Thomas F. Cooley explains how America's demographic advantage over the rest of the developed world is largely due to immigration. He's completely right!

There has been a lot of hand-wringing of late about the need to rectify imbalances in the global economy that led the U.S. to be a net borrower from the rest of the world. Global imbalances are thought to be at the heart of many of our current global financial problems because so much U.S. debt of various forms has ended up on foreign balance sheets. Certainly, it seems incongruous that the world's wealthiest nation is also the world's biggest debtor.

But we have experienced two decades of imbalance in the flows of capital to the U.S. There is a commonplace view--presaged by the very term "imbalance"--that the U.S. current account deficit cannot continue and that the longer it lasts, the more drastic and painful will be the ultimate adjustment. When considered together, the net effect of the demographics transition is that savings will continue to flow to the U.S. from regions that are aging faster. These demographic forces are already in place, and there is little that could alter this equilibrium for some time to come.

Demographics are also important because they have implications for productivity growth. Innovation is more apt to be generated by the young and vigorous. The young are also more adaptable, better able to acquire the new skills called for by innovation, and more likely to take advantage of educational opportunities that better prepare them for such opportunities.

Translation: the rest of the world lends us money because it is closer to retirement than we are and they're saving up for when they're old. We're younger, can put the money to good use, and will pay our elders in other countries a reliable bucket of interest. The capital flow imbalance is due to demographic forces that are only going to get stronger.

There is a reason for our demographic good fortune. It is immigration. Our willingness to provide opportunities for immigrants from every class and every country has been the driving force of our economy. Our ability to continue to create new ideas and drive innovation depends critically on our willingness to welcome the best and the brightest and the hardest working, who understand the potential that the U.S. represents.

It is worth pausing now to think about this "slow news" because our political leaders seem incapable of thinking beyond lunch. Legislative blunders like the Sanders-Grassley "Hire Americans First" and other anti-immigration measures may play well on the Lou Dobbs circuit. But they are a serious threat to our long-term good fortune.

I can't speak for Lou Dobbs because I've never seen his show, and I certainly won't defend much of anything that comes out of the Senate.

I do think that the key to Cooley's argument is in this phrase: "the best and the brightest and the hardest working". I vigorously favor immigration, even in large numbers, but I believe that we need to discriminate in favor of highly educated, skilled, productive, law-abiding applicants. That certainly doesn't mean they need to be rich by American norms, but we should make an effort to attract the world's best, brightest, and hardest working, not just whomever manages to smuggle himself across a border.

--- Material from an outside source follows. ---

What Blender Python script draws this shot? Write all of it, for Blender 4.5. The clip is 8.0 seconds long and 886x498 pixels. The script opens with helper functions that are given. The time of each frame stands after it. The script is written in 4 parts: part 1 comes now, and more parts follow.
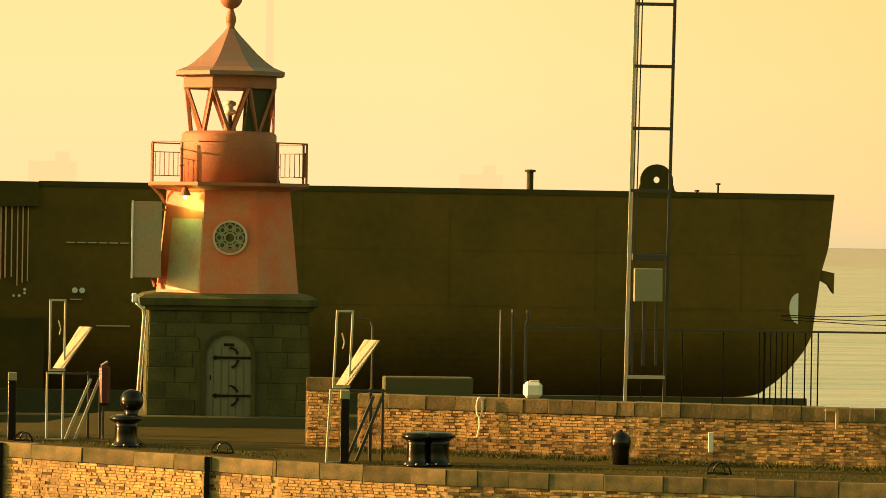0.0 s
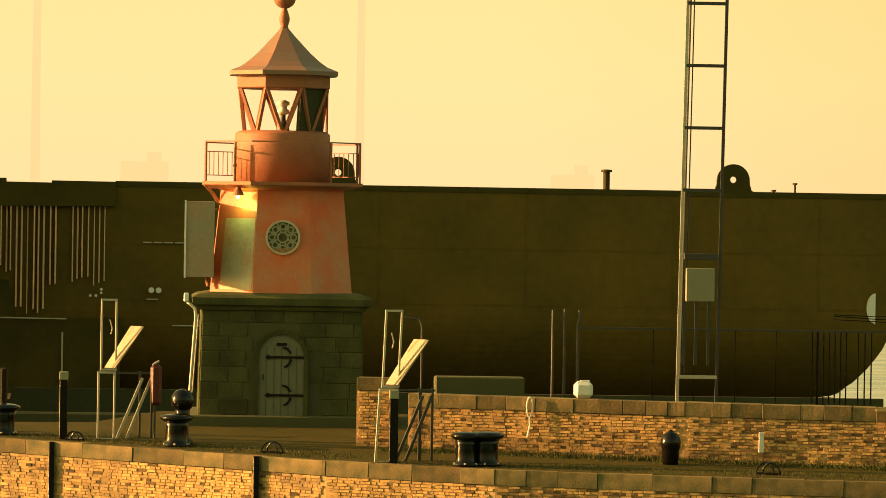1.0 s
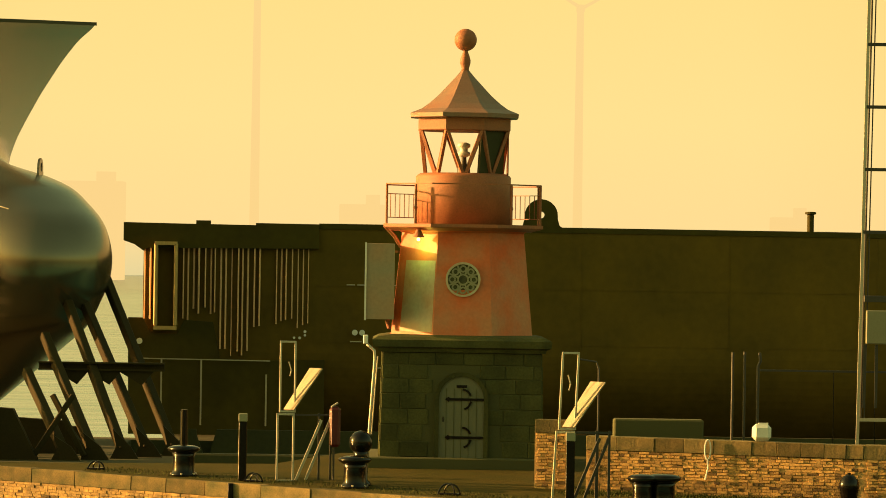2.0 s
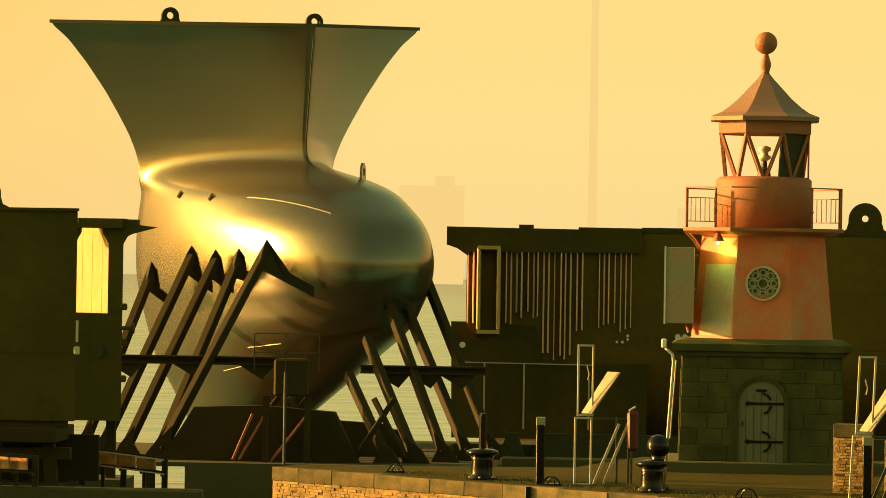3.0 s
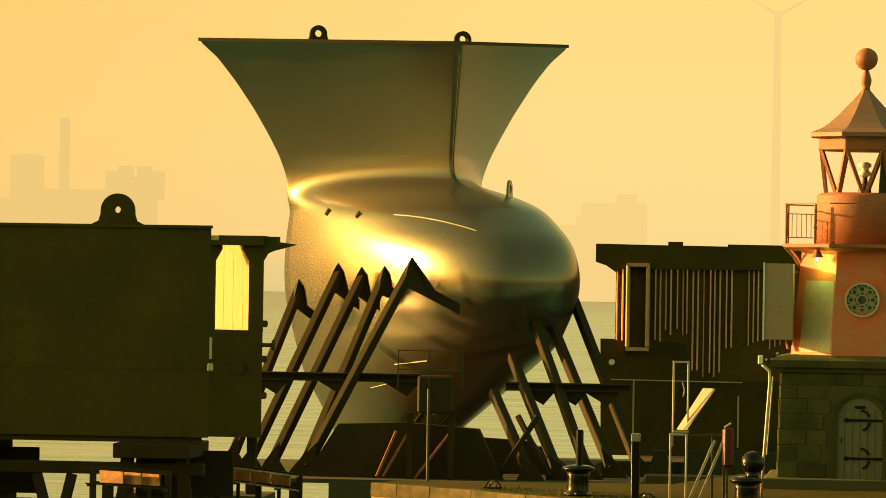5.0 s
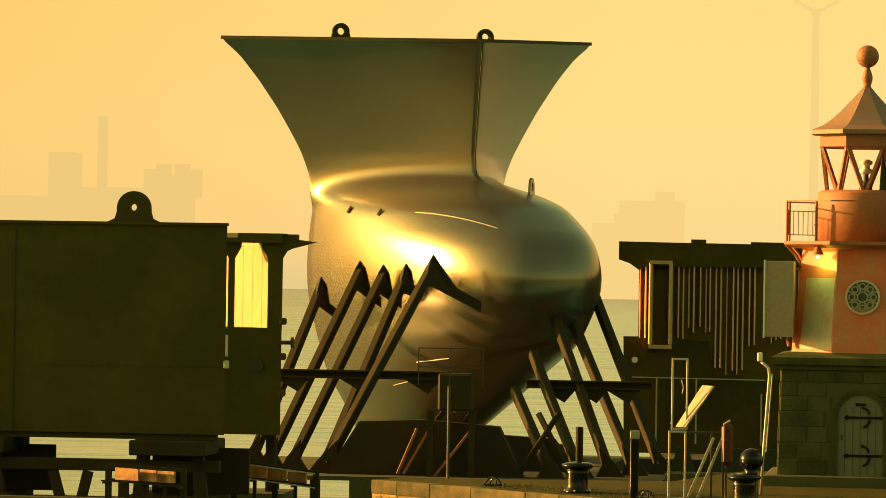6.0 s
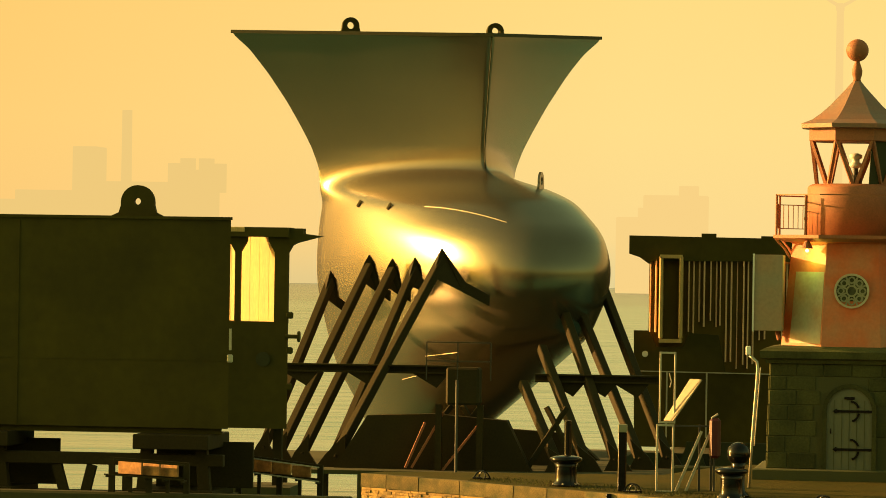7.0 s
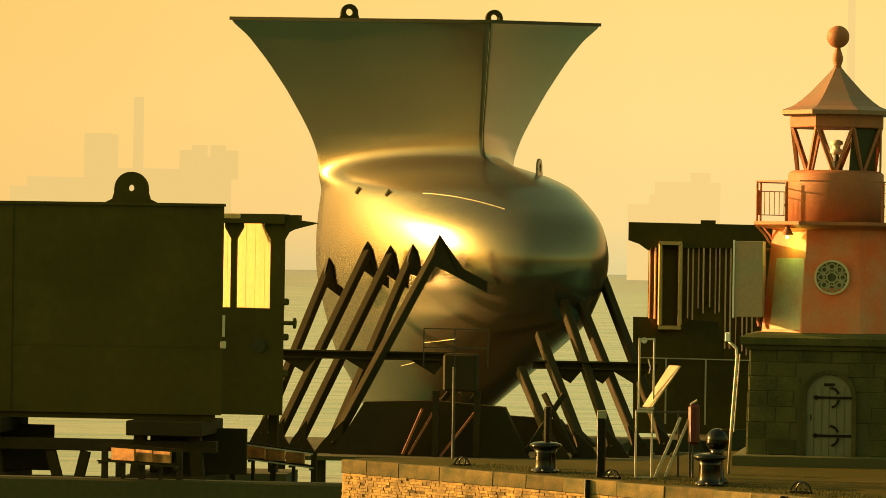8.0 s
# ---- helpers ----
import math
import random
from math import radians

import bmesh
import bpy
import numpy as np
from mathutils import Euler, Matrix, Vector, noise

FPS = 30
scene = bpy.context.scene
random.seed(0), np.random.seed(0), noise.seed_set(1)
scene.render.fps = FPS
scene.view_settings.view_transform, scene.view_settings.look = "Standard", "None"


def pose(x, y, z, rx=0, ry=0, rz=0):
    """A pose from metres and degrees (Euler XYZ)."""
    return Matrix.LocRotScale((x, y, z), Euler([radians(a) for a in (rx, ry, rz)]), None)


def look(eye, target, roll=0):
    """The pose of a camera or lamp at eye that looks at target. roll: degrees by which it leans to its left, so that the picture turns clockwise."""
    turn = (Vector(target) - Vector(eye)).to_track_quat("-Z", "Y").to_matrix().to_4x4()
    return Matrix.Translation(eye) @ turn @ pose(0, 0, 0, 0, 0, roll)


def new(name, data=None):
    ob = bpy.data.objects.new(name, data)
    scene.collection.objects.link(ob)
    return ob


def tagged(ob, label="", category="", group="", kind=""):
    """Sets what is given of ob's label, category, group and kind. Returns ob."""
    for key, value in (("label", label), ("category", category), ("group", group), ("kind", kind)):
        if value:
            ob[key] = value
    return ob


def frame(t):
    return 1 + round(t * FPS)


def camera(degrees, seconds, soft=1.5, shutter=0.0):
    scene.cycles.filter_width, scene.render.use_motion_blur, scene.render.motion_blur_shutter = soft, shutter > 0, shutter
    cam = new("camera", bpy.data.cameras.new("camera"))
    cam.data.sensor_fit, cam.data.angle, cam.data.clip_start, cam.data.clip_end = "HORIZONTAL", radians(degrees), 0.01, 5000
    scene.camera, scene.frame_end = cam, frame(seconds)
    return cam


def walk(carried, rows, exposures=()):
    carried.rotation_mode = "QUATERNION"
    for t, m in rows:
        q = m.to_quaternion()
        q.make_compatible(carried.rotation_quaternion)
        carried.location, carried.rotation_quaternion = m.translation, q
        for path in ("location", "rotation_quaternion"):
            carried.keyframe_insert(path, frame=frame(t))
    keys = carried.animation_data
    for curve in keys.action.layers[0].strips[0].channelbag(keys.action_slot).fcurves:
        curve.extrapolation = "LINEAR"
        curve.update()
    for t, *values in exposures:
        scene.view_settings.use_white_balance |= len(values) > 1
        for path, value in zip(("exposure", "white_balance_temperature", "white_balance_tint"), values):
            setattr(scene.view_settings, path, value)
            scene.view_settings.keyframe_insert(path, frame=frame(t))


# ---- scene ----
cam = camera(11.93, 8.0, soft=0.35)
EYE_Z = 4.56
LEAN = 0.9
# seconds, sideways place, heading to the right and upward tilt in degrees
PATH = [
    (0, -3.514, 4.9231, -0.2754),
    (0.5, -3.051, 4.3641, -0.2953),
    (1, -2.582, 3.6676, -0.2912),
    (1.2, -2.394, 3.2843, -0.2723),
    (2.3, -1.433, -0.8187, 0.6343),
    (2.5, -1.284, -1.9842, 0.8406),
    (2.8, -0.961, -3.4744, 0.5167),
    (3, -0.733, -3.8953, 0.2286),
    (3.5, -0.187, -4.8000, 0.3455),
    (4, 0.334, -5.6930, 0.4773),
    (4.5, 0.817, -6.1109, 0.4526),
    (6, 2.181, -6.9308, 0.3938),
    (6.5, 2.604, -7.1327, 0.3487),
    (7, 3.021, -7.2727, 0.3117),
    (7.5, 3.409, -7.3972, 0.3048),
    (8, 3.776, -7.4423, 0.1316),
]


def sight(x, pan, tilt):
    a, b = radians(pan), radians(tilt)
    eye = Vector((x, -100.0, EYE_Z))
    return look(eye, eye + 100 * Vector((math.sin(a) * math.cos(b), math.cos(a) * math.cos(b), math.sin(b))), LEAN)


walk(cam, [(t, sight(x, p, q)) for t, x, p, q in PATH], exposures=[(0.0, 0.20, 5950, 24), (1.2, 0.18, 6000, 24), (2.5, 0.0, 6500, 10), (8.0, 0.0, 6550, 11)])

# ---- light ----
SUN_TO = Vector((-0.99, 0.115, 0.0)).normalized()
SUN_UP = radians(12.5)
SUN_DIR = Vector((SUN_TO.x * math.cos(SUN_UP), SUN_TO.y * math.cos(SUN_UP), math.sin(SUN_UP)))
sun = new("sun", bpy.data.lights.new("sun", "SUN"))
sun.data.energy, sun.data.angle, sun.data.color = 12.5, radians(0.8), (1.0, 0.53, 0.16)
sun.matrix_world = look(SUN_DIR * 300, (0, 0, 0))

world = bpy.data.worlds.new("world")
scene.world = world
world.use_nodes = True
wn, wl = world.node_tree.nodes, world.node_tree.links
sky = wn.new("ShaderNodeTexSky")
sky.sky_type, sky.sun_disc = "NISHITA", False
sky.sun_elevation, sky.sun_rotation = SUN_UP, math.atan2(SUN_TO.x, SUN_TO.y)
sky.dust_density, sky.air_density = 4.0, 1.5
warm = wn.new("ShaderNodeMix")
warm.data_type, warm.blend_type = "RGBA", "MULTIPLY"
warm.inputs[0].default_value = 1.0
warm.inputs[7].default_value = (1.0, 0.94, 0.36, 1)
wl.new(sky.outputs[0], warm.inputs[6])
wl.new(warm.outputs[2], wn["Background"].inputs[0])
wn["Background"].inputs[1].default_value = 0.275


# ---- materials ----
def material(name, base, rough=0.7, metal=0.0, vary=0.25, scale=3.0, grain=40.0, bump=0.15, stain=None, stain_amount=0.5, spec=0.4, island=0.0, each=0.0, stretch=(1, 1, 1), uneven=0.1):
    m = bpy.data.materials.new(name)
    m.use_nodes = True
    n, l = m.node_tree.nodes, m.node_tree.links
    b = n["Principled BSDF"]
    b.inputs["Roughness"].default_value, b.inputs["Metallic"].default_value = rough, metal
    b.inputs["Specular IOR Level"].default_value = spec
    tc = n.new("ShaderNodeTexCoord")
    mp = n.new("ShaderNodeMapping")
    mp.inputs["Scale"].default_value = stretch
    l.new(tc.outputs["Object"], mp.inputs[0])
    big, fine = n.new("ShaderNodeTexNoise"), n.new("ShaderNodeTexNoise")
    big.inputs["Scale"].default_value, fine.inputs["Scale"].default_value = scale, grain
    big.inputs["Detail"].default_value, fine.inputs["Detail"].default_value = 5, 4
    for q in (big, fine):
        l.new(mp.outputs[0], q.inputs["Vector"])
    ramp = n.new("ShaderNodeValToRGB")
    ramp.color_ramp.elements[0].position, ramp.color_ramp.elements[1].position = 0.35, 0.68
    lo = stain or [c * (1 - vary) for c in base]
    ramp.color_ramp.elements[0].color = (*[a * stain_amount + c * (1 - stain_amount) for a, c in zip(lo, base)], 1)
    ramp.color_ramp.elements[1].color = (*base, 1)
    l.new(big.outputs[0], ramp.inputs[0])
    val = n.new("ShaderNodeMapRange")
    val.inputs[3].default_value, val.inputs[4].default_value = 1 - vary, 1 + vary
    l.new(fine.outputs[0], val.inputs[0])
    out = val.outputs[0]
    for amount, node, socket in ((island, "ShaderNodeNewGeometry", "Random Per Island"), (each, "ShaderNodeObjectInfo", "Random")):
        if amount:
            r = n.new(node)
            mr = n.new("ShaderNodeMapRange")
            mr.inputs[3].default_value, mr.inputs[4].default_value = 1 - amount, 1 + amount
            l.new(r.outputs[socket], mr.inputs[0])
            mul = n.new("ShaderNodeMath")
            mul.operation = "MULTIPLY"
            l.new(out, mul.inputs[0]), l.new(mr.outputs[0], mul.inputs[1])
            out = mul.outputs[0]
    mix = n.new("ShaderNodeVectorMath")
    mix.operation = "SCALE"
    l.new(ramp.outputs[0], mix.inputs[0]), l.new(out, mix.inputs["Scale"])
    l.new(mix.outputs[0], b.inputs["Base Color"])
    if bump:
        bp = n.new("ShaderNodeBump")
        bp.inputs["Strength"].default_value, bp.inputs["Distance"].default_value = bump, 0.02
        l.new(fine.outputs[0], bp.inputs["Height"])
        l.new(bp.outputs[0], b.inputs["Normal"])
    rr = n.new("ShaderNodeMapRange")
    rr.inputs[3].default_value, rr.inputs[4].default_value = max(0.03, rough - uneven), min(1, rough + uneven)
    l.new(big.outputs[0], rr.inputs[0])
    l.new(rr.outputs[0], b.inputs["Roughness"])
    return m


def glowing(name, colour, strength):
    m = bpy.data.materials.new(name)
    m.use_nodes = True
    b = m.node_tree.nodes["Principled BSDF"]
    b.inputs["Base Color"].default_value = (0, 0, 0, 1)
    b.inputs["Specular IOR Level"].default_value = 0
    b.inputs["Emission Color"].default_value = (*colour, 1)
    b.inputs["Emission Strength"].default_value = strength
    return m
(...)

We also need a plan to proactively assimilate immigrants into America's melting pot. This means that immigrants should be encouraged to become American citizens and to think of themselves as Americans first, not hyphenated Americans based on their skin color or country of birth. We should encourage immigrants to jump in and contribute to the American civilization with both feet, wholeheartedly, without holding anything back. Plans to admit "guest workers" who come in, work for a while, and then leave go against the American ideal and should be rejected.

America should be a nation that welcomes newcomers with open arms, but that process needs to be on our terms and under our control. We can afford to be choosy because there are billions of people who would love to come here and join this great experiment. Let's set aside worries about political correctness and come up with a method for evaluating and admitting immigrants without regard for nation of origin or skin color, but instead focusing on those individual attributes that make America -- and Americans -- great.